Scan the material below for the string "part", and copy every line where it shows up.

* start *

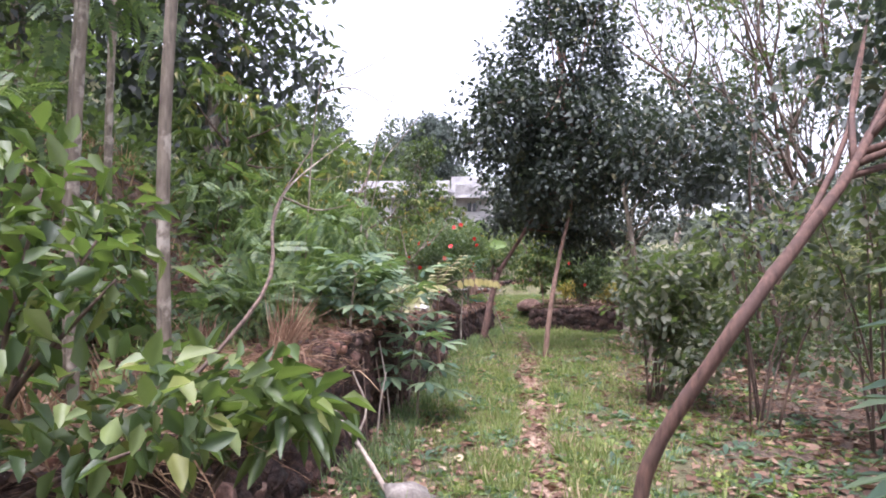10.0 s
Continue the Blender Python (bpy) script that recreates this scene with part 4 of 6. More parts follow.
b3 = plant("banana_plant", "green banana plant with one tall upright leaf beside the wall", "banana plant", (-0.95, 6.05, gz(-0.9, 6.05)), "banana plants")
put(b3, tube("pseudostem", [(-0.94, 6.05, 0.0), (-0.95, 6.05, 0.5), (-0.95, 6.06, 0.9), (-0.96, 6.06, 1.2)], [0.06, 0.048, 0.038, 0.012], DRYSTEM, None, 14, 0.05, 6, n=30))
put(b3, tube("pseudostem", [(-0.955, 6.05, 0.86), (-0.965, 6.05, 1.05), (-0.98, 6.05, 1.24)], [0.041, 0.036, 0.022], RIB, None, 12, 0.03, 16, "pale green top of the stem"))
dry_skirt(b3, -0.945, 6.03, 0.02, 0.7, 20, 340, 0.5)
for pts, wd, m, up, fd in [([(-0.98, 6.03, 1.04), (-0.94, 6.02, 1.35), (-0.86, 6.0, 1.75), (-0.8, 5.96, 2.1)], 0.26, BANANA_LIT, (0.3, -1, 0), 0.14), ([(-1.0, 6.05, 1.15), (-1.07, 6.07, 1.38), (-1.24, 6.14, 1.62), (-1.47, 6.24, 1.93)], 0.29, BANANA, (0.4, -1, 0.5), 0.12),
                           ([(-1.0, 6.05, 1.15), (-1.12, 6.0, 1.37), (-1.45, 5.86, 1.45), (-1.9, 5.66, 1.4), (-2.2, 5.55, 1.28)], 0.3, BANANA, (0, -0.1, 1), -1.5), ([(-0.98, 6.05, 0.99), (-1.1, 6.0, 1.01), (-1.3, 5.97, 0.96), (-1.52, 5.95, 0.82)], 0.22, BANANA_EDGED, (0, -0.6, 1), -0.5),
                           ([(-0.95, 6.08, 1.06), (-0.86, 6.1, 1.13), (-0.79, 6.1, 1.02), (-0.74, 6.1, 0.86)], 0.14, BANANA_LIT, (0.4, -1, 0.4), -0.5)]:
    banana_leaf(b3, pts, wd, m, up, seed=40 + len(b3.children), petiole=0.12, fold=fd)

b4 = plant("banana_plant", "small banana sucker with two upright lime leaves", "banana plant", (-0.93, 6.72, gz(-0.9, 6.72)), "banana plants")
put(b4, tube("pseudostem", [(-0.91, 6.7, 0.0), (-0.93, 6.7, 0.44), (-0.96, 6.71, 0.85)], [0.045, 0.036, 0.012], DRYSTEM, None, 10, 0.05, 7, n=20))
dry_skirt(b4, -0.92, 6.68, 0.02, 0.55, 8, 360, 0.4)
for pts, wd, m, up, fd in [([(-0.96, 6.7, 0.7), (-0.98, 6.7, 1.0), (-0.94, 6.72, 1.32)], 0.21, BANANA_LIT, (0.2, -1, 0), 0.15), ([(-0.95, 6.7, 0.7), (-0.86, 6.72, 0.92), (-0.62, 6.85, 1.1), (-0.48, 6.92, 1.08)], 0.23, BANANA, (-0.3, -0.8, 0.8), -0.2),
                           ([(-0.97, 6.7, 0.72), (-1.03, 6.66, 0.95), (-1.1, 6.6, 0.9)], 0.16, BANANA_LIT, (0.2, -1, 0.3), 0.2)]:
    banana_leaf(b4, pts, wd, m, up, seed=60 + len(b4.children), petiole=0.18, fold=fd)

x, yy = -1.46, 30.3
b5 = plant("banana_plant", "distant banana plant with a brown stem and lime leaves", "banana plant", (x, yy, gz(x, yy)), "banana plants")
put(b5, tube("pseudostem", [(x, yy, 0.4), (x + 0.02, yy, 1.1), (x, yy, 1.85)], [0.1, 0.08, 0.05], DRYSTEM, None, 10, 0.04, 8))
dry_skirt(b5, x, yy, 0.55, 1.4, 5, 380, 0.5)
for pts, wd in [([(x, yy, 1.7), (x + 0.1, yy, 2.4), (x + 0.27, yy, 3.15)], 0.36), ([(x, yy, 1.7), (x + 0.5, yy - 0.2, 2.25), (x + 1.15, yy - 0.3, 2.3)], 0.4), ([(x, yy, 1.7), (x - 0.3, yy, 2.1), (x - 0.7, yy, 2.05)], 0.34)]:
    banana_leaf(b5, pts, wd, BANANA_SHADED, (0.1, -1, 0.4), seed=80 + len(b5.children), petiole=0.1)

# ---- houses ----
house = plant("house", "white flat-roofed house with a parapet and a sloping stair tower", "house", (-6, 54, gz(-6, 54)))


def hbox(name, x0, y0, z0, x1, y1, z1, mat=WHITE, parent=None, bevel=0.02):
    ob = part(name, box_bm(x0, y0, z0, x1, y1, z1, bevel), mat)
    return put(house, ob)


def tower_piece(name, outline, y0, y1, mat=WHITE):
    """An upright slab of the stair tower, cut to an outline of (x, z)."""
    bm = bmesh.new()
    a = [bm.verts.new((x, y0, z)) for x, z in outline]
    b = [bm.verts.new((x, y1, z)) for x, z in outline]
    bm.faces.new(a)
    bm.faces.new(b[::-1])
    for i in range(len(a)):
        k = (i + 1) % len(a)
        bm.faces.new((a[k], a[i], b[i], b[k]))
    return put(house, part(name, bm, mat))


hbox("wall", -10.6, 51.0, 1.6, -4.2, 58, 6.55)
hbox("roof_slab", -11.0, 50.3, 6.554, -4.25, 58.4, 6.75)
for k in range(5):
    hbox("parapet", -10.6 + 1.26 * k, 50.35, 6.754, -9.36 + 1.26 * k, 50.5, 7.28)
hbox("parapet", -10.6, 50.51, 6.754, -10.45, 58, 7.28)
hbox("sunshade", -8.4, 49.6, 6.1, -4.25, 50.99, 6.24)
for px in (-8.2, -6.2):
    hbox("pillar", px - 0.15, 49.8, 1.8, px + 0.15, 50.1, 6.096)
hbox("tower_wall", -4.1, 50.75, 1.6, -1.75, 56, 6.4)
tower_piece("tower_front", [(-4.2, 6.5), (-3.95, 6.5), (-3.95, 6.98), (-3.1, 6.98), (-1.9, 6.24), (-1.45, 6.24), (-1.45, 6.5), (-2.5, 7.5), (-4.2, 7.5)], 50.2, 50.5)
tower_piece("tower_back", [(-4.1, 6.404), (-1.7, 6.404), (-2.55, 7.35), (-4.1, 7.35)], 50.9, 56)
hbox("tower_canopy", -4.2, 49.9, 6.1, -1.5, 50.74, 6.236)
hbox("tower_post", -4.2, 50.2, 1.8, -3.95, 50.5, 6.096)
hbox("roof_pole", -2.4, 52.0, 7.0, -2.34, 52.06, 8.4)
for wx, ww, z0, z1 in ((-7.3, 1.1, 3.9, 5.6), (-5.2, 1.0, 3.9, 5.6), (-9.6, 1.0, 3.9, 5.6), (-2.9, 0.7, 5.3, 5.85)):
    wy = 50.99 if wx < -4 else 50.74
    win = hbox("window", wx - ww / 2, wy - 0.04, z0, wx + ww / 2, wy, z1, GLASS_DARK)
    for dx in (-ww / 2, -0.03, ww / 2 - 0.06):
        bar = part("window_frame", box_bm(wx + dx, wy - 0.11, z0, wx + dx + 0.06, wy - 0.044, z1, 0.01), WHITE)
        under(win, bar)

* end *

Expected answer:
Continue the Blender Python (bpy) script that recreates this scene with part 4 of 6. More parts follow.
    ob = part(name, box_bm(x0, y0, z0, x1, y1, z1, bevel), mat)
    return put(house, part(name, bm, mat))
        bar = part("window_frame", box_bm(wx + dx, wy - 0.11, z0, wx + dx + 0.06, wy - 0.044, z1, 0.01), WHITE)